KLam
Member
You see, there are infinite number of users. Each have a different preferences on Speed on certain roads, different acceleration preferences, different slow down profile preferences, different road conditions, position of stop signs relative to the stop lines, different weather conditions, etc. It is quite difficult to settle on a one size fit all parameters.I’d be fine with this if it allowed use of the original method of speed control. But the old mode no longer exists.
But seems it is a limitation of the NNs and they CAN’T have a system that just ramps up to the set speed reliably, as it did before, when it has to take into account many other factors as input to the neural network. But right now the NN seems to completely ignore any inputs from driver requested speed above a certain level when using the old mode (which is now a new mode because it is not the same as the old mode).

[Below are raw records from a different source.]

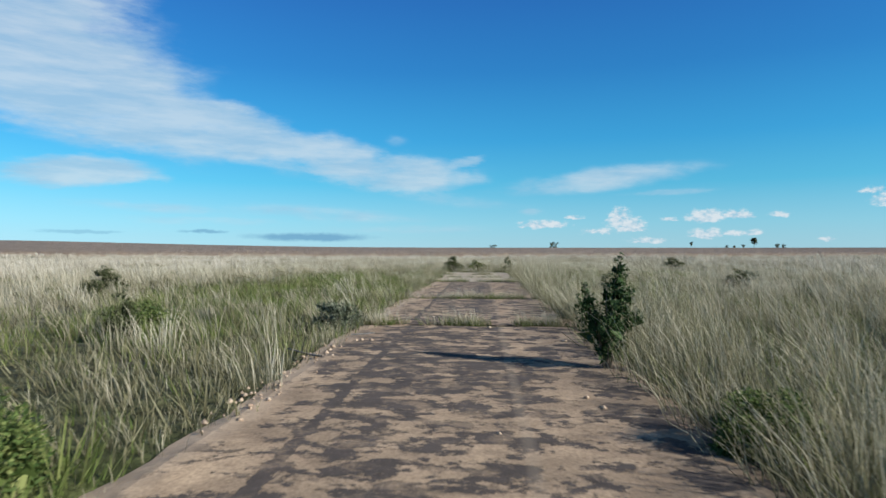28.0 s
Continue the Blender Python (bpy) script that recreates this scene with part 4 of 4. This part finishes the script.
far_tree(5.9, 919, 9.5, 1)
far_tree(11.2, 1090, 7.5, 2)
far_tree(-9.2, 640, 8.0, 3, 0.85)
far_tree(-4.9, 760, 6.5, 3, 0.6)
for b, h in ((-7.4, 2.6), (-7.9, 2.2), (-8.5, 3.0), (-10.7, 3.6), (-11.1, 3.2)):
    far_tree(b, 660, h, 0)
far_tree(-18.0, 640, 4.6, 2)
for b, h, k in ((-20.0, 3.0, 0), (-20.4, 2.6, 0), (-22.3, 2.6, 0), (-24.3, 2.4, 1), (-25.0, 2.6, 1), (-25.8, 2.4, 0)):
    far_tree(b, 660, h, k, 1.3)
rng_far = np.random.default_rng(77)
for b0, b1, count, hmin, hmax, dist in ((-33.5, -36.0, 9, 3.6, 5.0, 620), (-36.5, -43.0, 26, 4.2, 6.4, 600), (-43.5, -50.0, 14, 3.2, 4.6, 620), (-50.0, -58.0, 16, 4.2, 6.5, 520), (-58.0, -72.0, 30, 5.0, 8.0, 430)):
    for k in range(count):
        far_tree(b0 + (b1 - b0) * (k + rng_far.uniform(0.1, 0.9)) / count, dist * rng_far.uniform(0.93, 1.07), rng_far.uniform(hmin * 0.3, hmax * 0.7), int(rng_far.integers(0, 3)), rng_far.uniform(0.9, 1.9))
far_tree(-44.3, 380, 4.6, 2, 1.2, label="lone spreading gum tree in the tilled field")
far_tree(-50.4, 400, 4.4, 0, 1.4)
far_tree(-53.0, 390, 4.8, 1, 1.2)


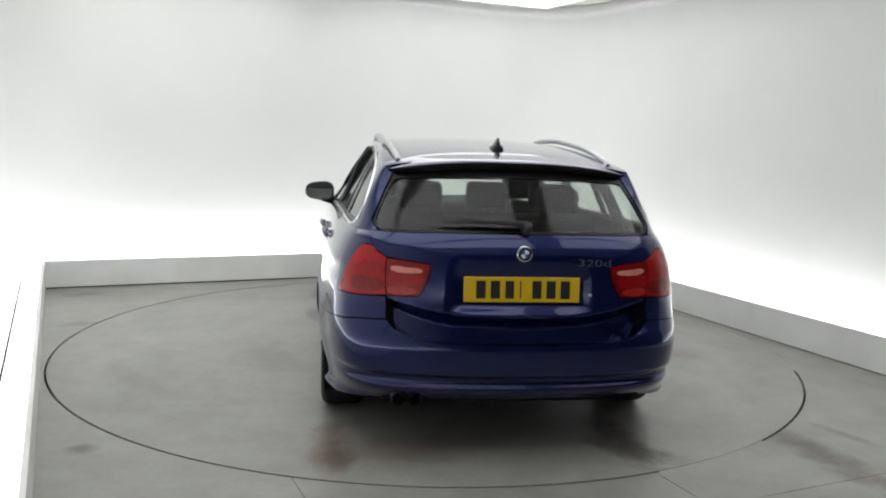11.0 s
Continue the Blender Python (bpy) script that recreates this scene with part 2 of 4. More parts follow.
def build_kerbs():
    def kerb(name, u0, u1, v0, v1, label):
        bm = box(bmesh.new(), u0, u1, v0, v1, -0.03, KERB, 0.004, 2)
        ob = tagged(new(name, mesh_of(name, bm)), label, "kerb", kind="structure")
        ob.data.materials.append(kerb_mat)
        ob.matrix_world = lean if name == "kerb_west" else ROOM
    w = 0.024
    lean = ROOM @ Matrix.Translation((U0, V1, 0)) @ pose(0, 0, 0, 0, 0, 0.35) @ Matrix.Translation((-U0, -V1, 0))
    kerb("kerb_west", U0 - w, U0, V0, V1 + w, "low white painted kerb beside the turntable")
    kerb("kerb_north", U0 + 0.002, U1 - 0.002, V1, V1 + w, "low white painted kerb before the back wall")
    kerb("kerb_east", U1, U1 + w, V0, V1 + w, "low white painted kerb beside the turntable")

    # thin strips draw the dark line (north) and paint the shade (east)
    dark_line = material("dark_line_grey", (0.05, 0.05, 0.05), rough=0.7, vary=0.3, scale=6)
    foot_shade = material("brown_foot_shade", (0.13, 0.115, 0.10), rough=0.8, vary=0.35, scale=5)
    for name, q in (("foot_line_north", (U0 + 0.004, U1 - 0.004, V1 - 0.004, V1 - 0.0005, 0.0005, 0.012)), ("foot_line_east", (U1 - 0.004, U1 - 0.0005, -3.0, V1 - 0.006, 0.0005, 0.007))):
        ob = tagged(new(name, mesh_of(name, box(bmesh.new(), *q))), "dark strip that draws the dark line and shading at the kerb's foot", "trim", kind="structure")
        ob.data.materials.append(dark_line if name == "foot_line_north" else foot_shade)
        ob.matrix_world = ROOM

    def trough(name, u0, u1, v0, v1):
        root = tagged(new(name), "glowing white light trough between kerb and wall", "light trough", kind="structure")
        root.matrix_world = lean if "west" in name else ROOM
        part("trough_body", box(bmesh.new(), u0, u1, v0, v1, -0.03, KERB - 0.04), kerb_mat, root)
        # no diffusers beyond END_EAST, so the tailgate mirrors less light
        if "east" in name:
            v0 = END_EAST
        lu, lv = u1 - u0, v1 - v0
        n = max(1, round(max(lu, lv) / 1.5))
        for i in range(n):
            a, b = i / n, (i + 1) / n
            if lu > lv:
                q = (u0 + lu * a + 0.004, u0 + lu * b - 0.004, v0, v1)
            else:
                q = (u0, u1, v0 + lv * a + 0.004, v0 + lv * b - 0.004)
            part("diffuser", box(bmesh.new(), *q, KERB - 0.027, KERB - 0.012, 0.003, 1), diffuser_mat, root)
    e, g = 0.004, 0.012
    trough("light_trough_west", U0 - w - e - 0.118, U0 - w - e, V0, WV1)
    trough("light_trough_west_outer", WU0, U0 - w - e - 0.118 - g, V0, WV1 - 0.06)
    strip = tagged(new("trim_west", mesh_of("trim_west", box(bmesh.new(), U0 - w - e - 0.118 - g, U0 - w - e - 0.118, -3.2, 1.85, KERB - 0.03, KERB - 0.010))), "dark joint strip between the light panels", "trim", kind="structure")
    strip.data.materials.append(dark_line)
    strip.matrix_world = lean
    trough("light_trough_north", U0 - w, U1 + w, V1 + w + e, WV1)
    trough("light_trough_east", U1 + w + e, WU1 - 0.09, V0, V1 + w + 0.12)


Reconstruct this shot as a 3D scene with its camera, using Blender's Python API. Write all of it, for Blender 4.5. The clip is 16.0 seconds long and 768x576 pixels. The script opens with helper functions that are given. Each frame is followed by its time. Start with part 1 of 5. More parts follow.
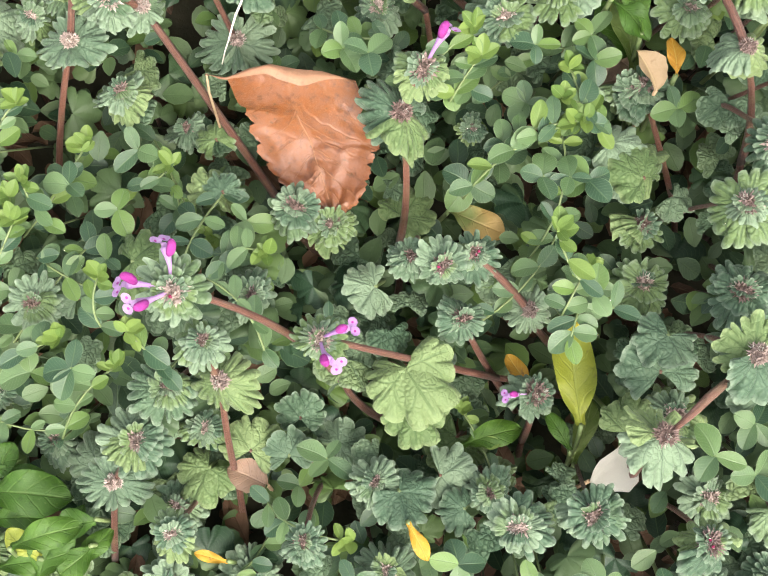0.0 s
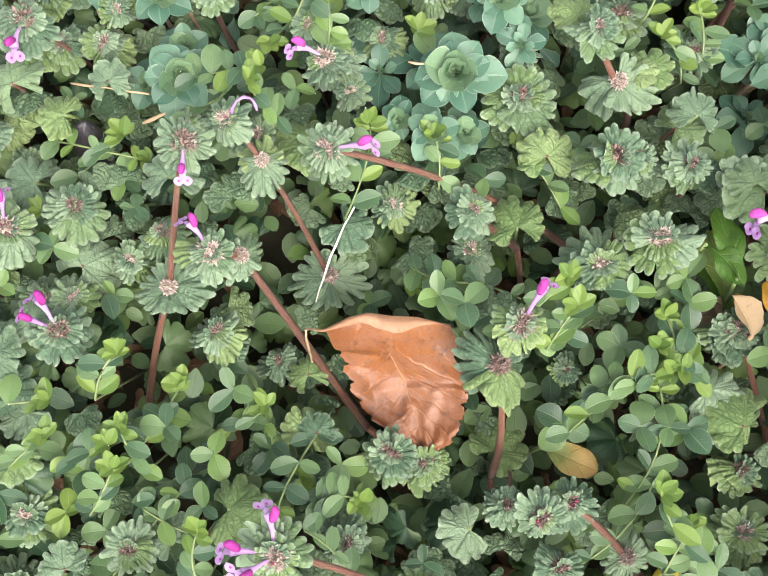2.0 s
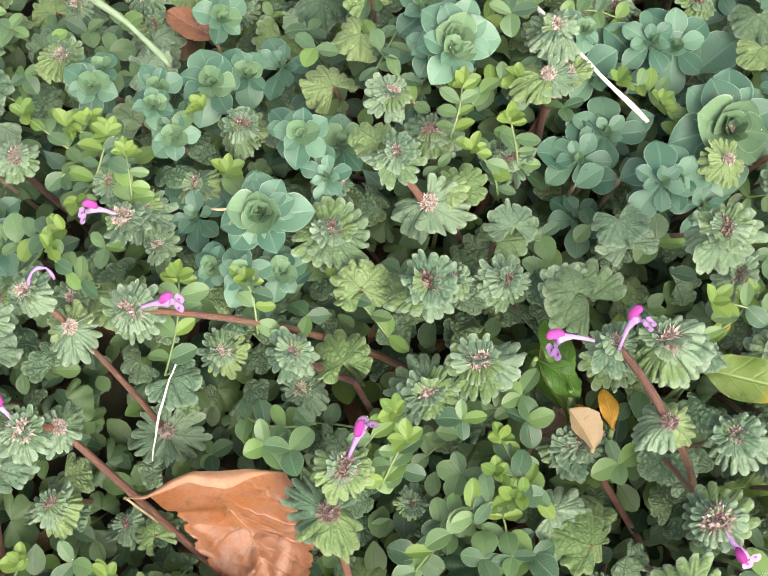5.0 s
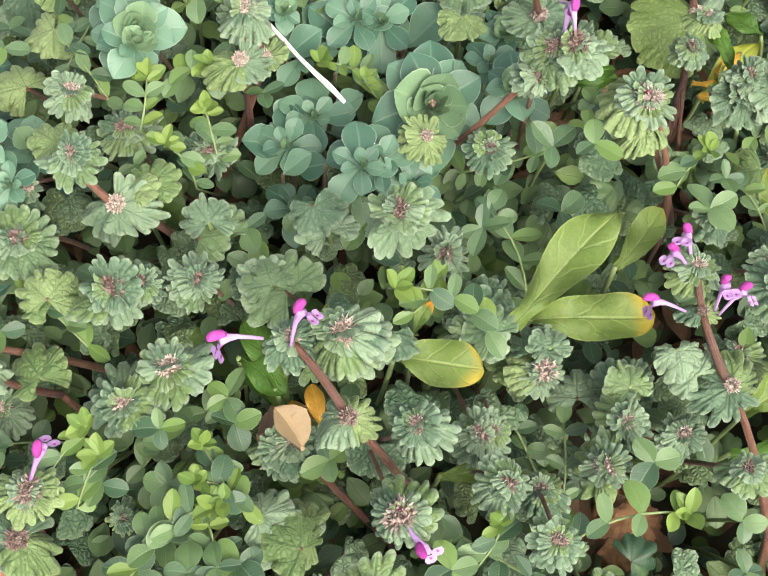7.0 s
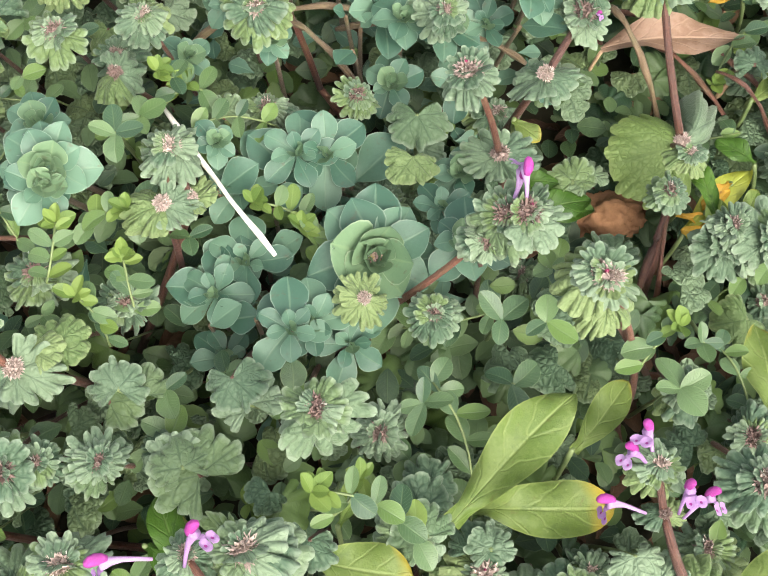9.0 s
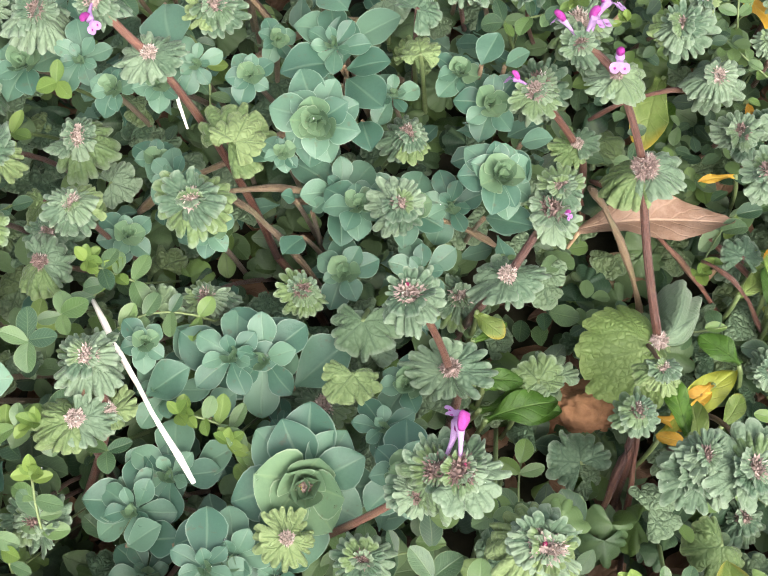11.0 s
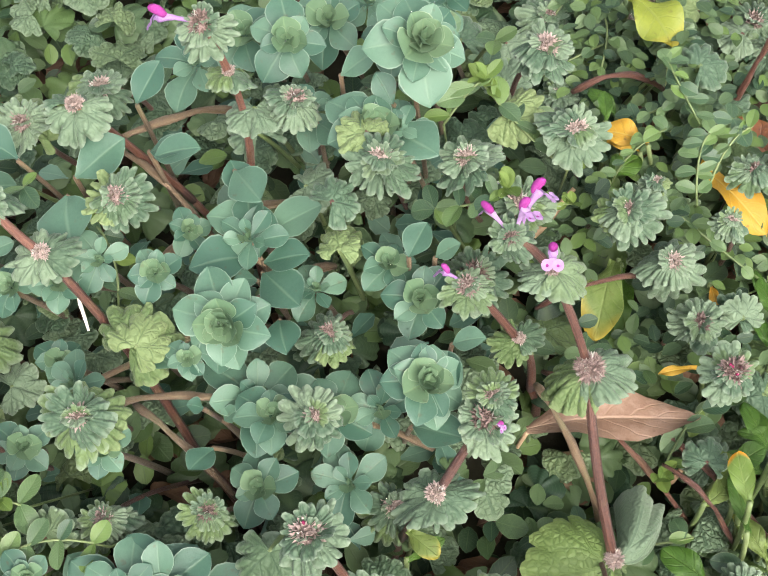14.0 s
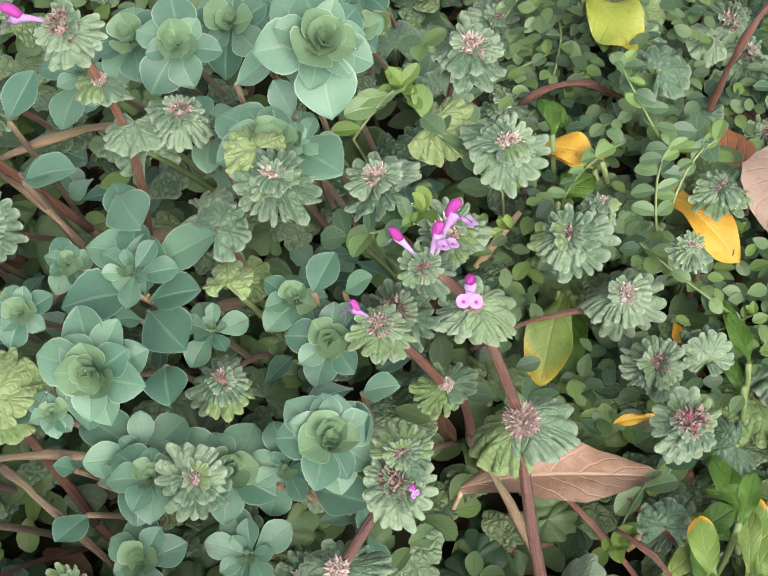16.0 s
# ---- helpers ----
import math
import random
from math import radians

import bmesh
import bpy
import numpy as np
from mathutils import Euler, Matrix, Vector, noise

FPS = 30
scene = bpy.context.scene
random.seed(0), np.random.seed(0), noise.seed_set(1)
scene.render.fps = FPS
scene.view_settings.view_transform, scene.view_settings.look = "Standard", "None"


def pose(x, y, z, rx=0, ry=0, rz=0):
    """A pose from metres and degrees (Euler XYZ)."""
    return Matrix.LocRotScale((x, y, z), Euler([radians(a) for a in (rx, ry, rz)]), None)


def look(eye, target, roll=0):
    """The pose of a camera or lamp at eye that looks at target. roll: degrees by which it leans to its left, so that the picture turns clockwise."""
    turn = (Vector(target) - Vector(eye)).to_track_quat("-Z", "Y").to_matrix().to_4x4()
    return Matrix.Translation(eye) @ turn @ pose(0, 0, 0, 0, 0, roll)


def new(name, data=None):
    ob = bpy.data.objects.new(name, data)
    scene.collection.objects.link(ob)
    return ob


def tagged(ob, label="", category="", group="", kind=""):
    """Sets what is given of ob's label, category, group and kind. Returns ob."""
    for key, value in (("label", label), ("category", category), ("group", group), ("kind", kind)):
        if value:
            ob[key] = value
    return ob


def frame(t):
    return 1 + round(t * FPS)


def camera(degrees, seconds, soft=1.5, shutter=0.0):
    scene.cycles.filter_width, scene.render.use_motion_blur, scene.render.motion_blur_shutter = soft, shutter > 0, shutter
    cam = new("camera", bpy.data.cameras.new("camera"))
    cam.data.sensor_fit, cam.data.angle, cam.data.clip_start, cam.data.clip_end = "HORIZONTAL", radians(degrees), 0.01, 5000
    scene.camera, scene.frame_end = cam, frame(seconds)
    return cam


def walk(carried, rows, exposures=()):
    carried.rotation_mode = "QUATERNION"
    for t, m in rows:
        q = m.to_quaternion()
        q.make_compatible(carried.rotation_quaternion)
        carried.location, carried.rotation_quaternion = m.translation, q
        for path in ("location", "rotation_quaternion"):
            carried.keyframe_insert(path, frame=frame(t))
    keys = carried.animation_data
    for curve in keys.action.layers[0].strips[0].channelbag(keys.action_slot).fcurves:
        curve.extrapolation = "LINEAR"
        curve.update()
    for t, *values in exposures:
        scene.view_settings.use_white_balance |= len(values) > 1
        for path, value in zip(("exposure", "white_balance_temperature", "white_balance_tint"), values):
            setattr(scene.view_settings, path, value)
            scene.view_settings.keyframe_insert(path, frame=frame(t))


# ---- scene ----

That being said it seems to be consistently below the limit (perhaps a safety guardrail as you say), so surely they can fix that with training.
But it may be that this borking is going to be with us for the long term. We’ll see if they can figure it out. It could be a more difficult problem than autowipers!
It seems tricky to train a neural network on what speed it should travel. And apparently they can’t just tell it the speed (otherwise the old mode would work). So the days of the car traveling at the requested speed may be behind us.
I have no idea what Tesla is doing or going to do. But here with one input of just the accelerator, Tesla can collect a lot of information on the general public preferences. Also, the users are very familiar to setting the cruise speed with the accelerator.